True prayer, thus, always leads to action, but never to vengeance, never to the rage that would destroy the other in the name of some greater good. While we may be tempted to call down fire from heaven upon those we oppose, Christ rebukes us, and shows us a better way. For in his obedience to the love of God, Jesus overcomes the power of death, and in his sacrifice, invites us to become ministers of love. So it is that true prayer must lead us, as it led him, into the darkness of the world—not so that we might fall asleep nor so that we might rage blindly—but so that we might bring light into this darkness, the light we have been given, the light which overcomes division and separation, and draws us closer to the reign of God we are meant to share.
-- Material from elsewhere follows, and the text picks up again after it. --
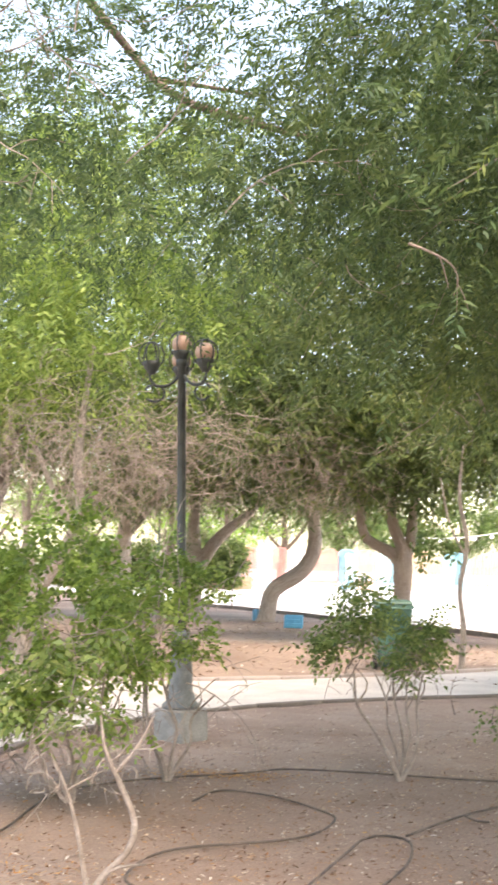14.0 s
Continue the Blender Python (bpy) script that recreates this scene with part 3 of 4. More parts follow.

In the wake of the shootings in Las Vegas, we—as disciples of Christ—must avoid the twin-deceits offered by the enemy of our human nature; for neither surrender born of acceptance nor rage born of frustration will offer us or our world the true conversion we need. Rather, we must discern together: challenging this culture of hatred and violence, of ideology and extremism, this culture that fosters division and stokes the flames of resentment—even among those most objectively privileged. We must ask ourselves if we have not made idols of our fears: glorifying the gun and its false power, while failing to ground ourselves in the common good and the true virtue of loving dissent. We must, above all, come to embrace each other: not as ideas nor as interests groups, but as sisters and brothers, sinners loved by God in an absolute way. Let us be rebuked for the fire we have called down, and in our penance, let us sit together on the ground and talk as friends.